Swift expands on the group’s philanthropic steez. “I feel it’s selfish to do things for the community just to get a pat on the back. I don’t care if 30 million muhfuckas know I did it or not.” So once again, a po’ drunk knows no shame but a prolific drunk knows no pride.



Well maybe a lil’, after close to ten years in the game. Feelin’ it, Swift continues freely.



“I’ve heard people tell us we changed their life,” he sez emphatically; when the likwit troof serum kicks in, he adds, “In a positive way and a negative way.”



“I like it when people say we the reason they got into hip-hop,” Ro interjects solemnly, try’n to save face. But Swift’s tongue is loosed.



“It hurts to say it, but it’ll be college kids who tell us, ‘It’s cuz of y’all I been drunk ever since 21 & Over!’” I can hear the exclamation point on that sentence just like I can smell the rum on their breath. Drunk in college – it don’t seem like such a bad idea. I prolly coulda handled all the colonial propaganda a lot easier if I wuz faded all the time.



But the confession brings up the question of personal growth, or the lack thereof, on the group’s part. With so many artists looking for a higher meaning in what they do, how come y’all keep rhymin’ ‘bout hurling on your girl n shit? It’s a question that I bring them back to more than once over the course of the interview, and, to their credit, they always find the same answer, without having it ready at hand dismissively.
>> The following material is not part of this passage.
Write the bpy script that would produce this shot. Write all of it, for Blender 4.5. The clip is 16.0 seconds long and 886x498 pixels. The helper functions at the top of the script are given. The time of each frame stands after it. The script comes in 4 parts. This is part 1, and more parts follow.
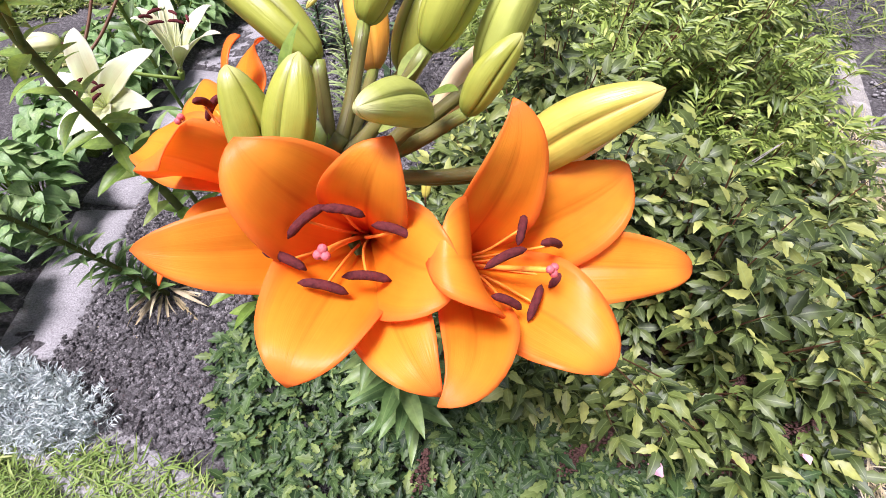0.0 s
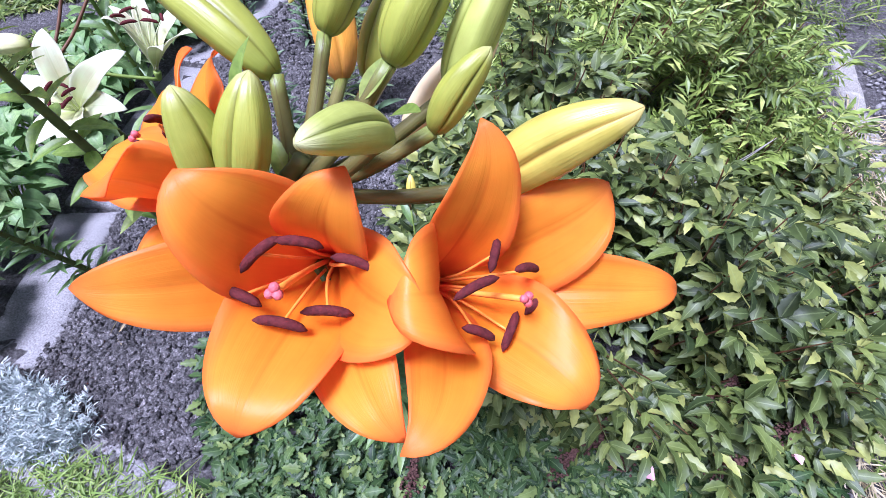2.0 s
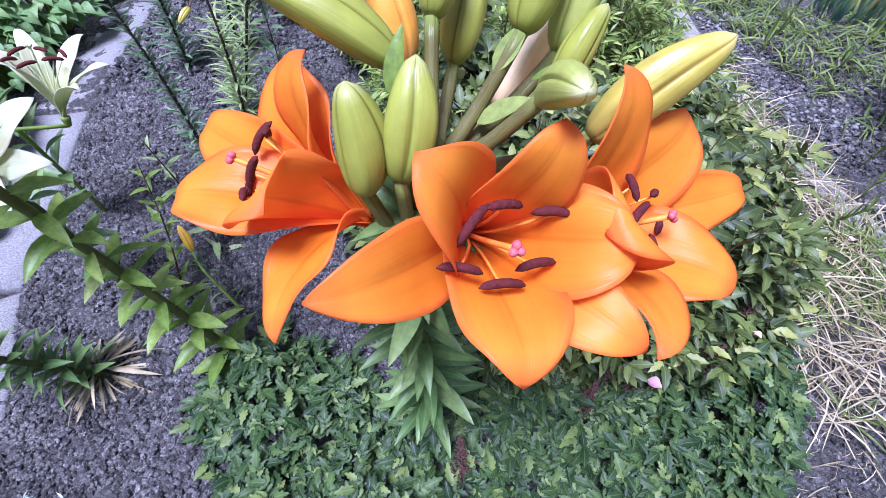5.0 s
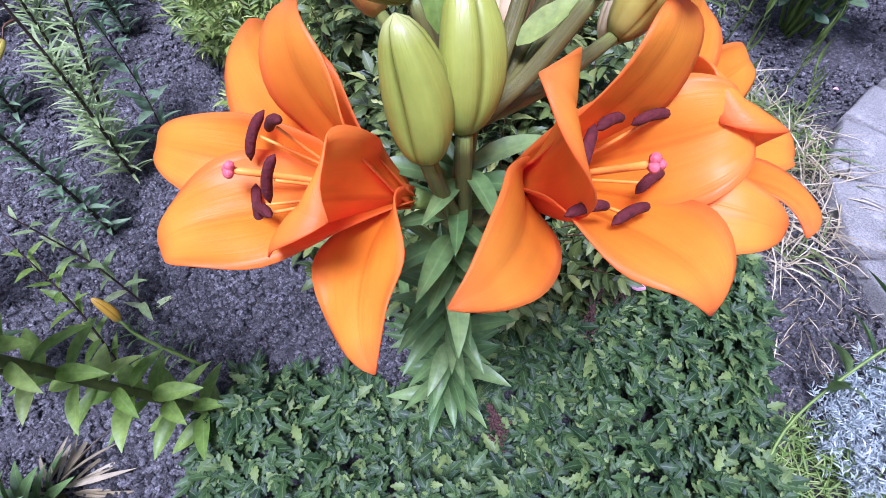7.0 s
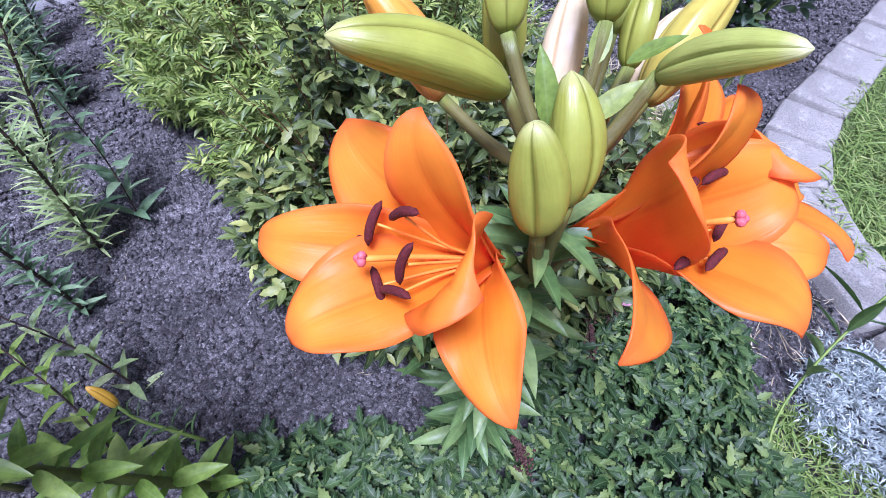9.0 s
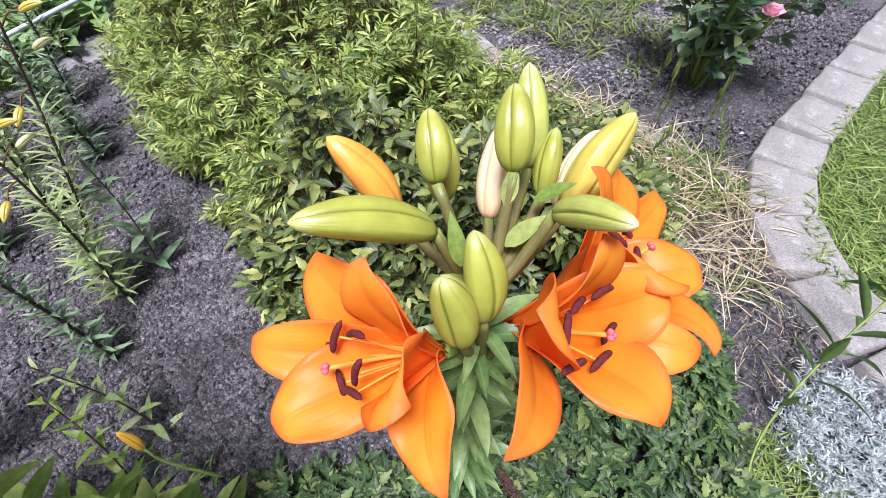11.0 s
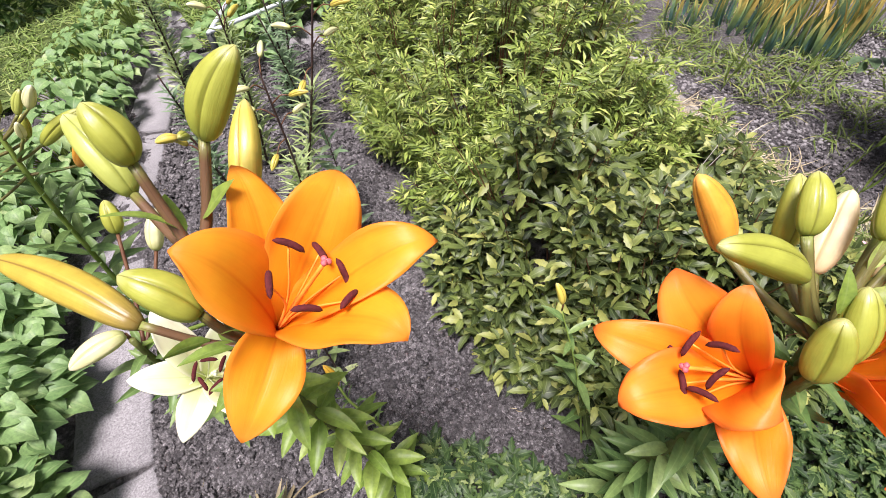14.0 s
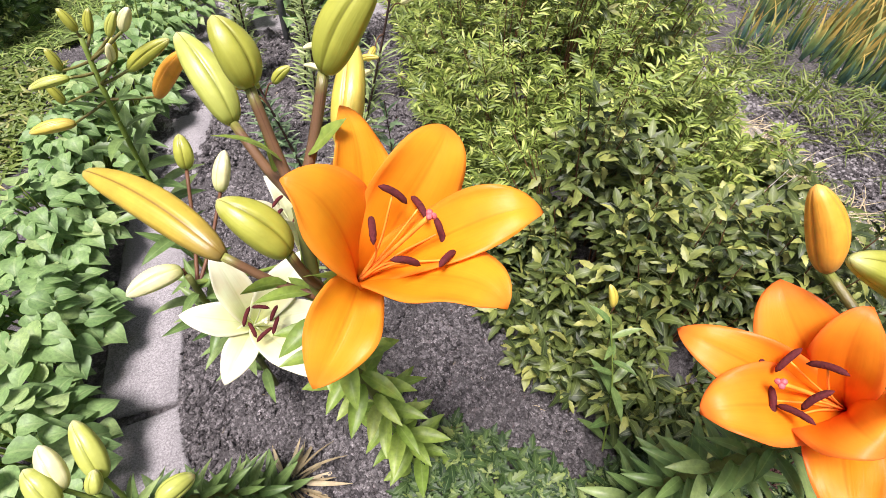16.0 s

Tha Liks truly feel that the songs they write, the shows they give, the entertainment that they provide to the world… what they do is their best contribution – the “Best U Can”, if u will. They do the best they can, just like that little boxer dog does when he chases the tennis ball. Say what u will, but that lil’ bow-wow got more’n Gravy Train on the brain. As I share an elevator ride with him and “Tondalea” on my way out – on one of those elevators that opens up on both sides – I learn that the boxer always knows which side of the elevator opens up. He got a head on his hairy lil’ shoulders; you could say the same about each of Tha Liks – tho don’t say nuthin bout them havin’ lil’ hairy shoulders.



Swift, Tash & ‘Ro remain the underdogs, the underdrunks, the underarm-sniffin’ ridahs for Rifkin, hangin’ onto the rap gravy train by the skin of their bottlecap-bendin’ teeth. Tha Liks are bowl’dly going where no lushes have gone before – they missed last call a couple albums ago. So try to Visine the hate out yo eyes when u see em in the DVD livin’ the life with no rappercussions. Drunks only fall on they ass in the movies. Well no, that ain’t really true but the point is, you got niggas who never known when to say when callin’ their own shots and makin’ sober suckas wanna hit the bottle then hit their girl. If there wuz any justice, Tha Liks would be lickin’ the porcelain god, passed out on the bathroom floor of life. But there’s no justice, just ice. And plenty brews chillin’ in it, waitin’ for the next rappers who dare follow the boozeprint. Hey, I didn’t create this world, I just used ta deliver burritos to it.